■ YOUR OBJECTIVE ■
Among the records that follow, find the line with "turn = (Vector(target)" and the line with "scene.view_settings.keyframe_insert(path, frame=frame(t))". Set down those lines and all lines between them exactly, without adding anything.

___ TASK MATERIAL

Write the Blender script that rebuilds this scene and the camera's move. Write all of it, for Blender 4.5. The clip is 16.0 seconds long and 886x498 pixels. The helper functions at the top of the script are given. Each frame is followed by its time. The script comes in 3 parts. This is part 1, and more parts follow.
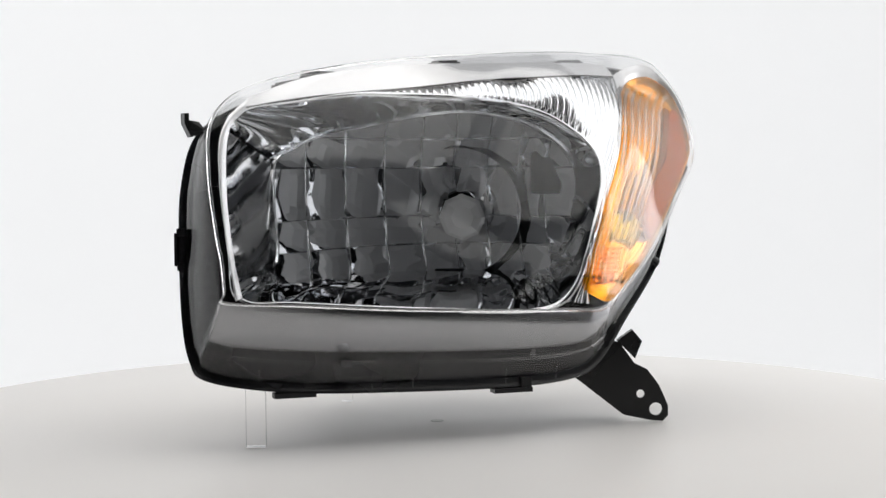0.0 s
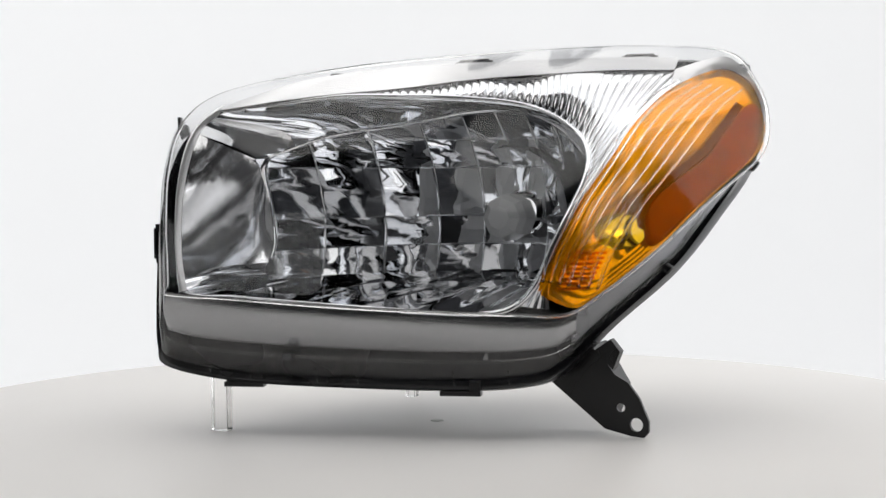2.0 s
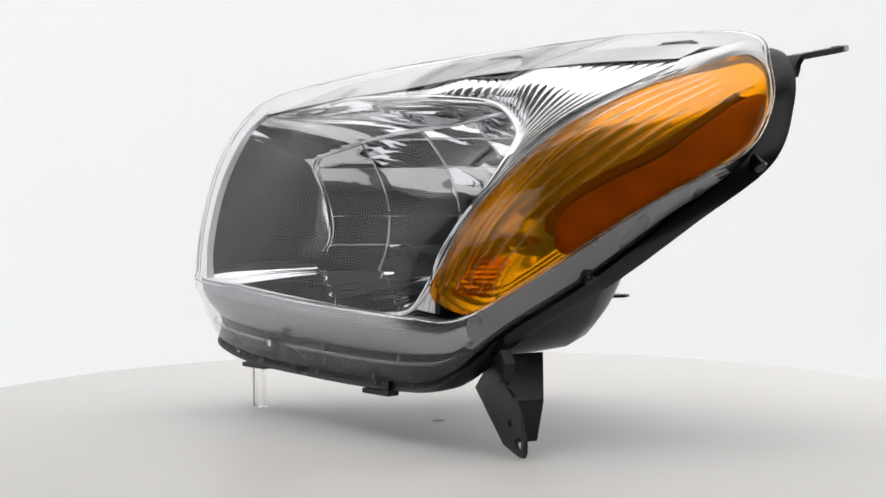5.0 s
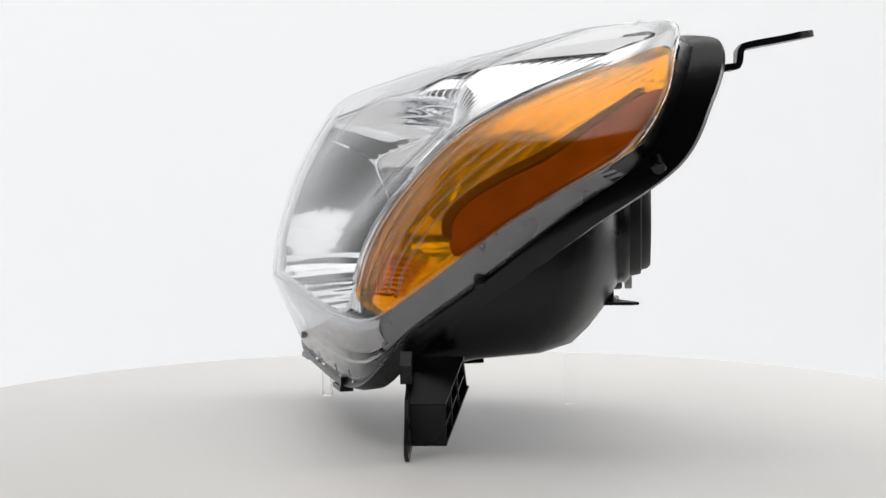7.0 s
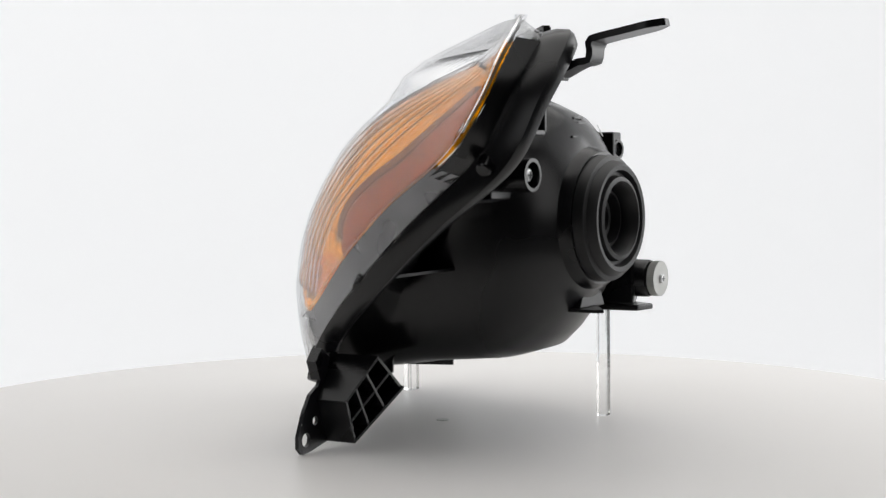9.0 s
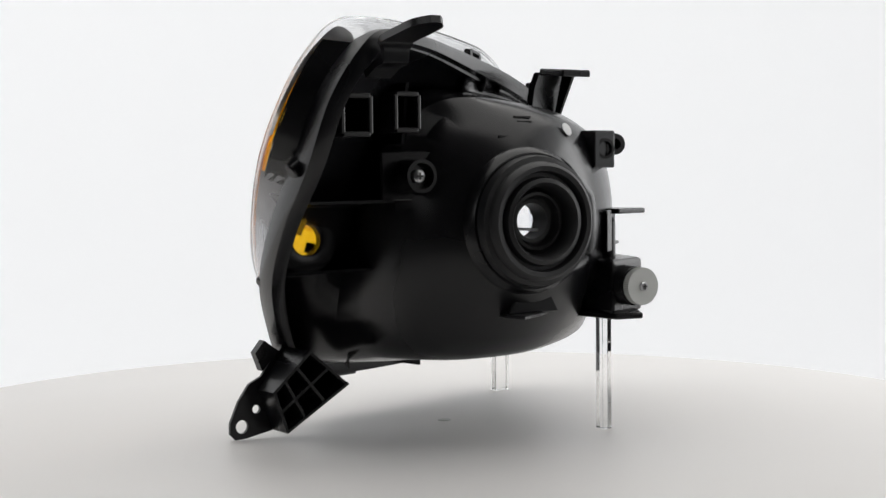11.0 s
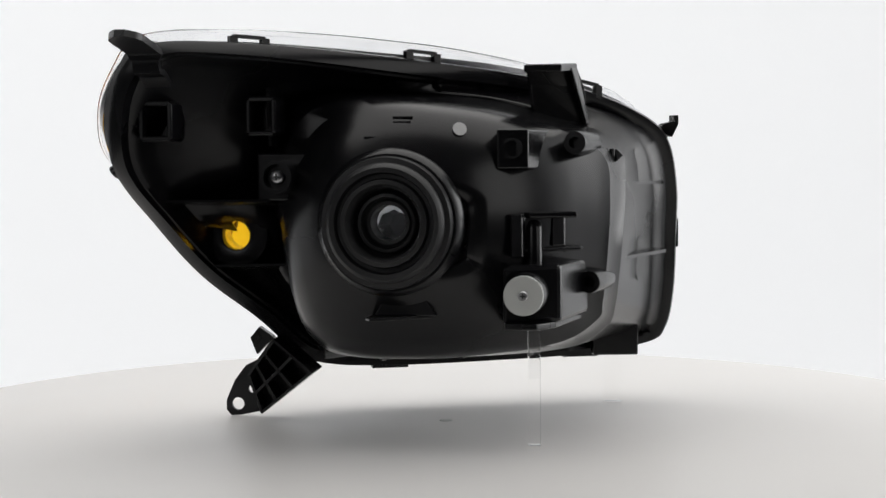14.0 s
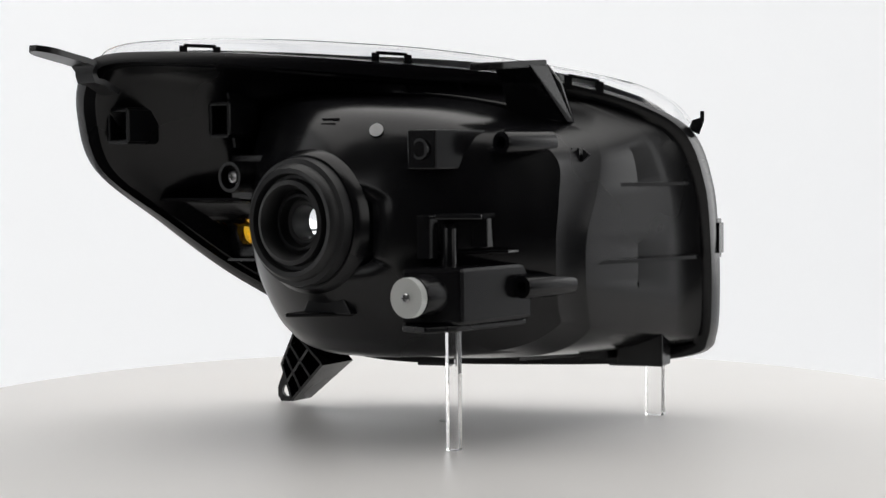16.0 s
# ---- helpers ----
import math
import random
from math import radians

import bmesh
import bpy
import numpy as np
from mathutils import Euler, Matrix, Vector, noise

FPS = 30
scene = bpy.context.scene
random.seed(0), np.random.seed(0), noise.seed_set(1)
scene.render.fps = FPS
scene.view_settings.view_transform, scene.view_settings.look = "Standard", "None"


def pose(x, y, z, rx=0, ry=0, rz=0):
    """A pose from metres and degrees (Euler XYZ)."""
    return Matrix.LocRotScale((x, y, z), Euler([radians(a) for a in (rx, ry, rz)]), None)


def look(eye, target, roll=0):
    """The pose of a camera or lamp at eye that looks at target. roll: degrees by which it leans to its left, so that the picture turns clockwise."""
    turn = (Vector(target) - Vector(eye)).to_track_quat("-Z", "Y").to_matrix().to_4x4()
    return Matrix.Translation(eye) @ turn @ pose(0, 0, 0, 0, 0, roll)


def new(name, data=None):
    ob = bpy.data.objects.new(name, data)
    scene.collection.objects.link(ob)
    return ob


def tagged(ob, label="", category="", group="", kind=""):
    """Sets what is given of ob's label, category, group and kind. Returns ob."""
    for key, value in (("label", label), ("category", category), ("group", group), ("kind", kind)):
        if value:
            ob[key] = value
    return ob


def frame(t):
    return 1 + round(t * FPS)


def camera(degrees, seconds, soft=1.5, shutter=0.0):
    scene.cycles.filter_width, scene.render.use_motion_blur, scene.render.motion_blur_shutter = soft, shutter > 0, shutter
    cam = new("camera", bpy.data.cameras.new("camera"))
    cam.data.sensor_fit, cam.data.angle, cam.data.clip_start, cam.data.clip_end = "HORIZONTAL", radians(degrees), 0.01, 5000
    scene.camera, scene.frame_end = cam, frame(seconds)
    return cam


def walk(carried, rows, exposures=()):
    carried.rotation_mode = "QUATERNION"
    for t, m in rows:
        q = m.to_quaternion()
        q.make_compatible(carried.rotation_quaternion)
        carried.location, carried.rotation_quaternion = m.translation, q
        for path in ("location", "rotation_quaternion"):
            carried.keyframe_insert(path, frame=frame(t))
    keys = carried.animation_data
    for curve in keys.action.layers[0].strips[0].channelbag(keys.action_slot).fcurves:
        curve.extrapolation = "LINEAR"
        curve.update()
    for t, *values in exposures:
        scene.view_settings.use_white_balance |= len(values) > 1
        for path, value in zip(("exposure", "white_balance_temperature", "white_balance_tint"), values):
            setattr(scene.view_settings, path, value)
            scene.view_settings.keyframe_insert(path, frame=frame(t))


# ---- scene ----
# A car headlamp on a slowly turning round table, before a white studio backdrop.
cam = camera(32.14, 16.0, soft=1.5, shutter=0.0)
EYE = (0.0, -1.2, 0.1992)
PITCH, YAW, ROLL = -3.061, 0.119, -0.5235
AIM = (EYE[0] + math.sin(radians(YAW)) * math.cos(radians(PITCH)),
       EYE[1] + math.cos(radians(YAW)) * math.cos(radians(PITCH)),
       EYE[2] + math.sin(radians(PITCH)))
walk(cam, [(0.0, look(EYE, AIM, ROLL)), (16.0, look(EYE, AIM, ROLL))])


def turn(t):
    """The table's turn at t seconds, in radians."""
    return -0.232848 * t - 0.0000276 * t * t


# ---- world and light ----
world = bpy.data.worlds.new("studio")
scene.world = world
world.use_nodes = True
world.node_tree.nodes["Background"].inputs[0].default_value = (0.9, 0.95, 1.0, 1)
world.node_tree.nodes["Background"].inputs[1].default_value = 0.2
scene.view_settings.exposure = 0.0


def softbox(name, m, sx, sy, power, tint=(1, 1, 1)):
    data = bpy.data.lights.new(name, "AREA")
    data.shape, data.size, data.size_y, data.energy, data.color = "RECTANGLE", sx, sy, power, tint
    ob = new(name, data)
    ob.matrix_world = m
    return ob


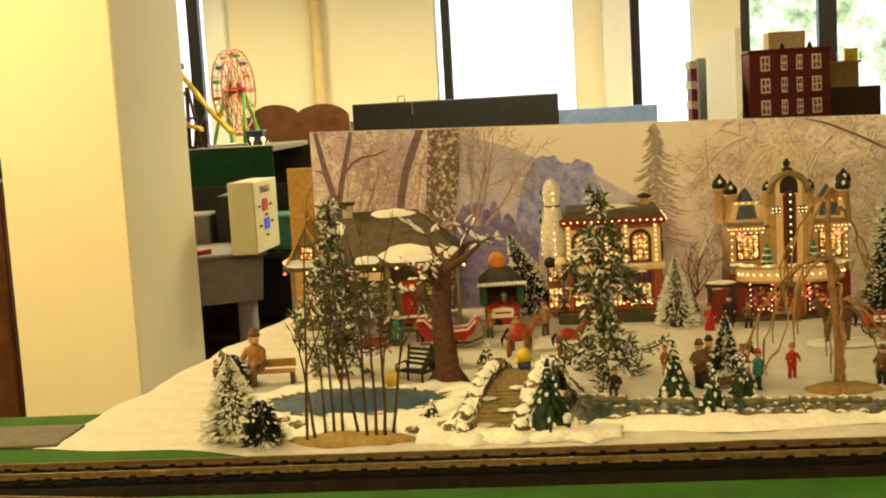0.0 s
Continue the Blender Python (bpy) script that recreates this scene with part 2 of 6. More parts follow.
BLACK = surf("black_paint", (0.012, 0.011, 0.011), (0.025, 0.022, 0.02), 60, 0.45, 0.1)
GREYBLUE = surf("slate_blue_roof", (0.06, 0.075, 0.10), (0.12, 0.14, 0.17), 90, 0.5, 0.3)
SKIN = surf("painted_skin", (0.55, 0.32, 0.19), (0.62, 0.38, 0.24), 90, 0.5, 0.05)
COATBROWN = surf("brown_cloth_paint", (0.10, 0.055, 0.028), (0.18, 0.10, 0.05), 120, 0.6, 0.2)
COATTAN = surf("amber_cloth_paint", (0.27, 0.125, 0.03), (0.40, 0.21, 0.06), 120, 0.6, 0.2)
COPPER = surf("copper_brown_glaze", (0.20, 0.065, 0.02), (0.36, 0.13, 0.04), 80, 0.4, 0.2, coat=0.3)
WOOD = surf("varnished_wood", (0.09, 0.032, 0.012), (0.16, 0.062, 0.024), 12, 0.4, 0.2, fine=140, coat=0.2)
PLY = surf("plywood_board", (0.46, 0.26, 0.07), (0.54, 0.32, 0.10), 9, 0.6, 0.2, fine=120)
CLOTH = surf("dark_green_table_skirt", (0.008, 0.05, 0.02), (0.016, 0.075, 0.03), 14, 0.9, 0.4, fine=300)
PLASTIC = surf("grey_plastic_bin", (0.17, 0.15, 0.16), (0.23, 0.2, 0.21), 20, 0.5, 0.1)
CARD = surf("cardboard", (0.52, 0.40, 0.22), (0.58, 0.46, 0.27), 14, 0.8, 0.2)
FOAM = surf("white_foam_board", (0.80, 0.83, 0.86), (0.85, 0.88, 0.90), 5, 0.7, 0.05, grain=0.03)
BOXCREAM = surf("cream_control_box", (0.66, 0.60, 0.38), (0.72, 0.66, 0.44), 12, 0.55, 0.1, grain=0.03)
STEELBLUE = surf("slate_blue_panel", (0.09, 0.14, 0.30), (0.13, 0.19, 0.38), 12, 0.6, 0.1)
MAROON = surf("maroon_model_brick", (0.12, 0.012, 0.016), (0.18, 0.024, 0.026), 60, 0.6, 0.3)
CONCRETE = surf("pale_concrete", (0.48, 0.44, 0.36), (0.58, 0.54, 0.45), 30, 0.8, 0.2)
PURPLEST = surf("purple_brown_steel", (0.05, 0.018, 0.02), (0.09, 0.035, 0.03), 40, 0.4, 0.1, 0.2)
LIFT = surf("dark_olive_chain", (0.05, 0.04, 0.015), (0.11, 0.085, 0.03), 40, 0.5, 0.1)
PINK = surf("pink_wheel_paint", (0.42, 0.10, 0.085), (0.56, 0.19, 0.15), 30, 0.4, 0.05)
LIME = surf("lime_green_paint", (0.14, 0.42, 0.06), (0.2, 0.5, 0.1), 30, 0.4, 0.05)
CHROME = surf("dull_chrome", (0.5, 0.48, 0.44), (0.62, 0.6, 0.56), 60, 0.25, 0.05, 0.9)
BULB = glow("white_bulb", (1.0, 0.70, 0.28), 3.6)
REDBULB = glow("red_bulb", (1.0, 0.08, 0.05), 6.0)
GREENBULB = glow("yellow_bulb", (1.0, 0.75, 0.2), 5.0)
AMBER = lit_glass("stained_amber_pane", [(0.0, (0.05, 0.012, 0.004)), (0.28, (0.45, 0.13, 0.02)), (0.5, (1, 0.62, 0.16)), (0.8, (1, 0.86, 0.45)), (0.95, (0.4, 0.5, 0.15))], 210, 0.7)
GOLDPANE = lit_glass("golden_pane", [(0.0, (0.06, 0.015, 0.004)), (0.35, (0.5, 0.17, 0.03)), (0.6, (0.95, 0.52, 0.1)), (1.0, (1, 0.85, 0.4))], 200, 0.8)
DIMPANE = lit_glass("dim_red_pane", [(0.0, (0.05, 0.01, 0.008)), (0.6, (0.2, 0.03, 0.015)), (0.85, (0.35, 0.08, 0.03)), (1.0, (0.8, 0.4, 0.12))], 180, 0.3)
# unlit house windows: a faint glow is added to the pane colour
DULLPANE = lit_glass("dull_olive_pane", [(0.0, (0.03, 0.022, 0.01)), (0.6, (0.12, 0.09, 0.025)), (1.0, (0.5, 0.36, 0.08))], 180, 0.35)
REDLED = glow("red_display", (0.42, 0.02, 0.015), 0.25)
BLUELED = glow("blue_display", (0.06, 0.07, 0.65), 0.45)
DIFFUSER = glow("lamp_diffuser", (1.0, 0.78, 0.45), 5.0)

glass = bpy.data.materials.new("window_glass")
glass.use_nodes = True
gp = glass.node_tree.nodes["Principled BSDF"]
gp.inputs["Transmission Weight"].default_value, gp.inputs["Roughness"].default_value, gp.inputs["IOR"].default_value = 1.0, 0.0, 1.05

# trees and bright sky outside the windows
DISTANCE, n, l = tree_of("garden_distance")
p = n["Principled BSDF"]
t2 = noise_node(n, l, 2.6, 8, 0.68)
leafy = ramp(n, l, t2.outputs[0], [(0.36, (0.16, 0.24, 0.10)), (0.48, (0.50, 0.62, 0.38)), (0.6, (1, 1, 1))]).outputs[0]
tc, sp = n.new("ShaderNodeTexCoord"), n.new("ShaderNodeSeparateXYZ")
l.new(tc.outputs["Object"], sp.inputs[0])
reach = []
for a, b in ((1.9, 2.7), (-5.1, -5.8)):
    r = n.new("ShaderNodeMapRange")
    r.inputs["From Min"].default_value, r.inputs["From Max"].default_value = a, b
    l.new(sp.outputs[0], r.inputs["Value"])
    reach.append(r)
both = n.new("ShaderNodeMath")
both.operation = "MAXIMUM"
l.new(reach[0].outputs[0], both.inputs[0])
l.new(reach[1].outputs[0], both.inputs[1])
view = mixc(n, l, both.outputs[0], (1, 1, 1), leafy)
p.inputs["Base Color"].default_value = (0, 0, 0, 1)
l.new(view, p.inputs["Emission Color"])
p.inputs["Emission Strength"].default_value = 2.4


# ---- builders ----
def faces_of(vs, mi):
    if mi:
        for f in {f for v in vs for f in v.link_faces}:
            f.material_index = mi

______

■ EXERCISE ANSWER ■
    turn = (Vector(target) - Vector(eye)).to_track_quat("-Z", "Y").to_matrix().to_4x4()
    return Matrix.Translation(eye) @ turn @ pose(0, 0, 0, 0, 0, roll)


def new(name, data=None):
    ob = bpy.data.objects.new(name, data)
    scene.collection.objects.link(ob)
    return ob


def tagged(ob, label="", category="", group="", kind=""):
    """Sets what is given of ob's label, category, group and kind. Returns ob."""
    for key, value in (("label", label), ("category", category), ("group", group), ("kind", kind)):
        if value:
            ob[key] = value
    return ob


def frame(t):
    return 1 + round(t * FPS)


def camera(degrees, seconds, soft=1.5, shutter=0.0):
    scene.cycles.filter_width, scene.render.use_motion_blur, scene.render.motion_blur_shutter = soft, shutter > 0, shutter
    cam = new("camera", bpy.data.cameras.new("camera"))
    cam.data.sensor_fit, cam.data.angle, cam.data.clip_start, cam.data.clip_end = "HORIZONTAL", radians(degrees), 0.01, 5000
    scene.camera, scene.frame_end = cam, frame(seconds)
    return cam


def walk(carried, rows, exposures=()):
    carried.rotation_mode = "QUATERNION"
    for t, m in rows:
        q = m.to_quaternion()
        q.make_compatible(carried.rotation_quaternion)
        carried.location, carried.rotation_quaternion = m.translation, q
        for path in ("location", "rotation_quaternion"):
            carried.keyframe_insert(path, frame=frame(t))
    keys = carried.animation_data
    for curve in keys.action.layers[0].strips[0].channelbag(keys.action_slot).fcurves:
        curve.extrapolation = "LINEAR"
        curve.update()
    for t, *values in exposures:
        scene.view_settings.use_white_balance |= len(values) > 1
        for path, value in zip(("exposure", "white_balance_temperature", "white_balance_tint"), values):
            setattr(scene.view_settings, path, value)
            scene.view_settings.keyframe_insert(path, frame=frame(t))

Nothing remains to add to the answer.